Our role in supervising them involves many steps. First, by way of example, we review the policies and procedures to ensure that they will enable compliance. We also provide guidance to set expectations on the consumer protection measures included in the code.
Complaints are another important feature, so we do receive complaints reported by the payment card network operators. We also receive complaints from merchants. I'll use that as an example to say that when we receive these complaints, they are investigated. In the case of the payment card network operators, over the years there have been significant complaints about fees and complaint handling. As the commissioner noted in her opening remarks, we have seen improvements made in the new code to ensure greater transparency around fees and to improve timelines around complaint handling.
Those are some of the ways in which we supervise payment card network operators.
Bloc
Simon-Pierre Savard-Tremblay Bloc Saint-Hyacinthe—Bagot, QC
Generally speaking, did you note that consumers had the necessary information? Were they sufficiently informed about the new payment methods? Are these methods tracked, studied and risk-assessed by the Financial Consumer Agency of Canada?
Commissionner, Financial Consumer Agency of Canada
We do a lot of research directly with consumers.
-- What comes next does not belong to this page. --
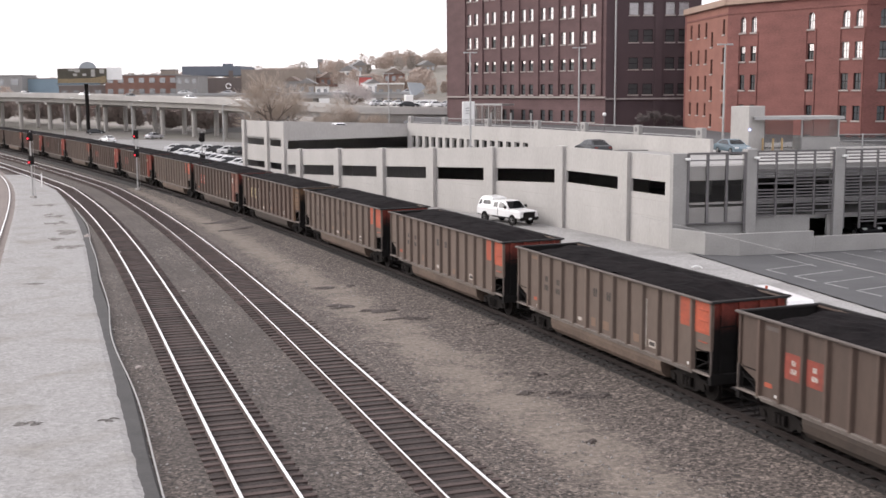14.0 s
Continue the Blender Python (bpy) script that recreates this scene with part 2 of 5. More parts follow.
def prism(bm, outline, y0, y1, m=None):
    """Extrudes an outline of (x, z) from y0 to y1."""
    a = [bm.verts.new((x, y0, z)) for x, z in outline]
    b = [bm.verts.new((x, y1, z)) for x, z in outline]
    k = len(a)
    fs = [bm.faces.new(a), bm.faces.new(b[::-1])]
    for i in range(k):
        fs.append(bm.faces.new((a[i], b[i], b[(i + 1) % k], a[(i + 1) % k])))
    bmesh.ops.recalc_face_normals(bm, faces=fs)
    if m:
        bmesh.ops.transform(bm, matrix=m, verts=a + b)
    return bm


def tube(points, r, n):
    """One round tube along a line of points."""
    vs, fs = [], []
    for i, p in enumerate(points):
        d = (points[min(i + 1, len(points) - 1)] - points[max(i - 1, 0)]).normalized()
        u = d.orthogonal().normalized()
        w = d.cross(u)
        vs += [tuple(p + (u * math.cos(k * 6.2832 / n) + w * math.sin(k * 6.2832 / n)) * r) for k in range(n)]
        if i:
            a, b = (i - 1) * n, i * n
            fs += [(a + k, a + (k + 1) % n, b + (k + 1) % n, b + k) for k in range(n)]
    fs += [tuple(range(n))[::-1], tuple(range(len(vs) - n, len(vs)))]
    return vs, fs


def raw(name, verts, faces, mat):
    me = bpy.data.meshes.new(name)
    me.from_pydata(verts, [], faces)
    me.materials.append(mat)
    me.update()
    return me


# ---- the lines of the tracks: x as a function of the way ahead, y ----
def poly(c, y):
    v = 0.0
    for k in c:
        v = v * (y / 100) + k
    return v


def slope(fn, y):
    return (fn(y + 0.5) - fn(y - 0.5))


TRAIN_Z = 0.22
TRAIN_SIDE = (-0.032, 1.054, -9.868, -31.398, 21.58)


def train_x(y):
    s = (poly(TRAIN_SIDE, y + 0.5) - poly(TRAIN_SIDE, y - 0.5))
    return poly(TRAIN_SIDE, y) + 1.6 * math.sqrt(1 + s * s)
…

Ms. Syal could describe our efforts in terms of dialogue with consumers.
Dr. Supriya Syal Deputy Commissioner, Research, Policy and Education, Financial Consumer Agency of Canada
Thank you for the question, and thank you, Commissioner.
We work in a few different ways with consumers. We directly study consumers to understand what it is they understand and don't understand. Based on that, we do consumer education to help them understand the things they don't. We also do direct interventions with consumers. In the last four years, for instance, we have done interventions with just under 700,000 consumers, which have led about 200,000 of them to make better financial decisions about their money. The third thing is that we work, through the national financial literacy strategy, with ecosystem stakeholders across the country, who in turn run on-the-ground programs that we partner with them on, or run financial or digital literacy programs online and through their extensions.
These are all parts of the way we study what consumers know and don't know, and then we try to use those insights, as I said, to inform our educational material and the work we do with the Department of Finance on policy and regulation.
Bloc
Liberal
The Chair Liberal Joël Lightbound
I'm feeling generous, Mr. Savard‑Tremblay, because you were interrupted.
Bloc
Simon-Pierre Savard-Tremblay Bloc Saint-Hyacinthe—Bagot, QC
Thank you very much for your generosity, Mr. Chair.
Ms. Miller, I understand your process, but I'll go back to the starting point of my question.
Generally speaking, do you find that consumers have all the information they need?
Commissionner, Financial Consumer Agency of Canada
It's hard to know if they have all the information they need, because I think more information is always needed in an information-based world.
We have a financial literacy strategy. Every aspect of that knowledge is required every day by people of all ages. All Canadians need this kind of information, from the age of three and throughout their lives.
I would also like to add that our efforts to make personal banking services information more accessible to consumers will add to the range of opportunities we offer to help people get the information they need in the financial sector.
NDP
Brian Masse NDP Windsor West, ON
Thanks, Mr. Chair.
Thank you to our guests.
What is the rate of opting into the code of conduct? Has everyone in the financial sector been part of the code of conduct, including credit cards?